**WORK TO DO:** Without including any images, reproduce each entry exactly.

**DATA LINES:**
** start **

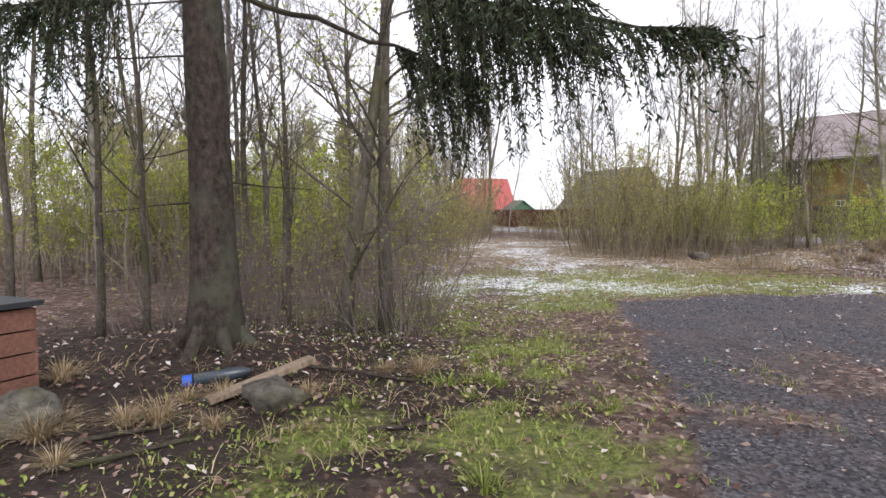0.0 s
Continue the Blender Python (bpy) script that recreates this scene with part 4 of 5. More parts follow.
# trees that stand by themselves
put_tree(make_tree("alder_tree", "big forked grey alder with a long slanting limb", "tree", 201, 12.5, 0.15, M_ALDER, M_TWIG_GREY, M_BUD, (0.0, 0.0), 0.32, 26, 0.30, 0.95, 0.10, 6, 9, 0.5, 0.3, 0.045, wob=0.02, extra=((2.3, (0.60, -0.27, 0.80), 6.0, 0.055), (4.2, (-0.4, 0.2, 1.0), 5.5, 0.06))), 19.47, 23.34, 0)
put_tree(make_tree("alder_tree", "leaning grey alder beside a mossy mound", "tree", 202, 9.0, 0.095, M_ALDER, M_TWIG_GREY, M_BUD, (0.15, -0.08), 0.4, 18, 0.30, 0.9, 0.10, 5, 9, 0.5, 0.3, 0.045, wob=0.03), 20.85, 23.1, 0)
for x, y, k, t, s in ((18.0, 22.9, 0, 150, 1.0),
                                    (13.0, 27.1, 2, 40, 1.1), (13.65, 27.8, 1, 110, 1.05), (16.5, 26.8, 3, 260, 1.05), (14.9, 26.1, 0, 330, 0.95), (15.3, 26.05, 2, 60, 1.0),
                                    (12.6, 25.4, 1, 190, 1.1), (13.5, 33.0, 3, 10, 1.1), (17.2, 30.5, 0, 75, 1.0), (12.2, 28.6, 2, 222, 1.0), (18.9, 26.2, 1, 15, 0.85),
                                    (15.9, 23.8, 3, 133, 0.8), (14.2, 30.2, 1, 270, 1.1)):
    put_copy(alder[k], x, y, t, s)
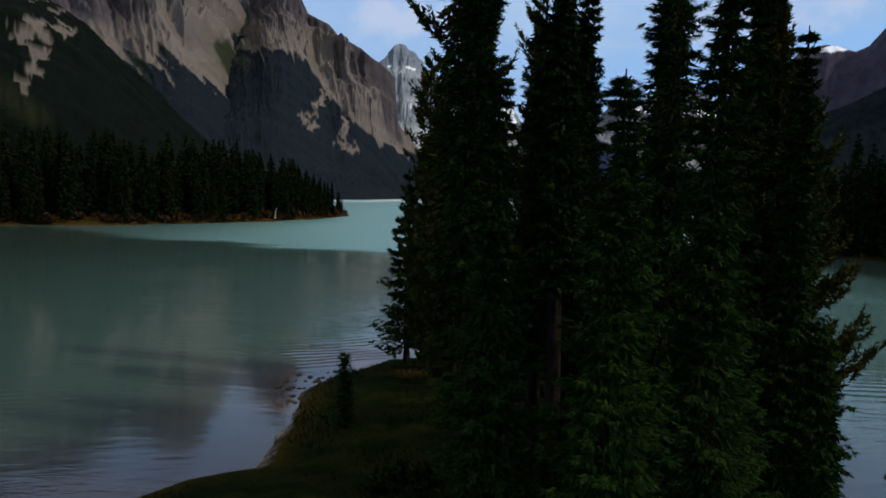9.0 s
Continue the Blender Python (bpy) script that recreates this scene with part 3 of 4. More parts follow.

** end **

**WRITTEN REPLY:**
0.0 s
Continue the Blender Python (bpy) script that recreates this scene with part 4 of 5. More parts follow.
# trees that stand by themselves
put_tree(make_tree("alder_tree", "big forked grey alder with a long slanting limb", "tree", 201, 12.5, 0.15, M_ALDER, M_TWIG_GREY, M_BUD, (0.0, 0.0), 0.32, 26, 0.30, 0.95, 0.10, 6, 9, 0.5, 0.3, 0.045, wob=0.02, extra=((2.3, (0.60, -0.27, 0.80), 6.0, 0.055), (4.2, (-0.4, 0.2, 1.0), 5.5, 0.06))), 19.47, 23.34, 0)
put_tree(make_tree("alder_tree", "leaning grey alder beside a mossy mound", "tree", 202, 9.0, 0.095, M_ALDER, M_TWIG_GREY, M_BUD, (0.15, -0.08), 0.4, 18, 0.30, 0.9, 0.10, 5, 9, 0.5, 0.3, 0.045, wob=0.03), 20.85, 23.1, 0)
for x, y, k, t, s in ((18.0, 22.9, 0, 150, 1.0),
                                    (13.0, 27.1, 2, 40, 1.1), (13.65, 27.8, 1, 110, 1.05), (16.5, 26.8, 3, 260, 1.05), (14.9, 26.1, 0, 330, 0.95), (15.3, 26.05, 2, 60, 1.0),
                                    (12.6, 25.4, 1, 190, 1.1), (13.5, 33.0, 3, 10, 1.1), (17.2, 30.5, 0, 75, 1.0), (12.2, 28.6, 2, 222, 1.0), (18.9, 26.2, 1, 15, 0.85),
                                    (15.9, 23.8, 3, 133, 0.8), (14.2, 30.2, 1, 270, 1.1)):
    put_copy(alder[k], x, y, t, s)
9.0 s
Continue the Blender Python (bpy) script that recreates this scene with part 3 of 4. More parts follow.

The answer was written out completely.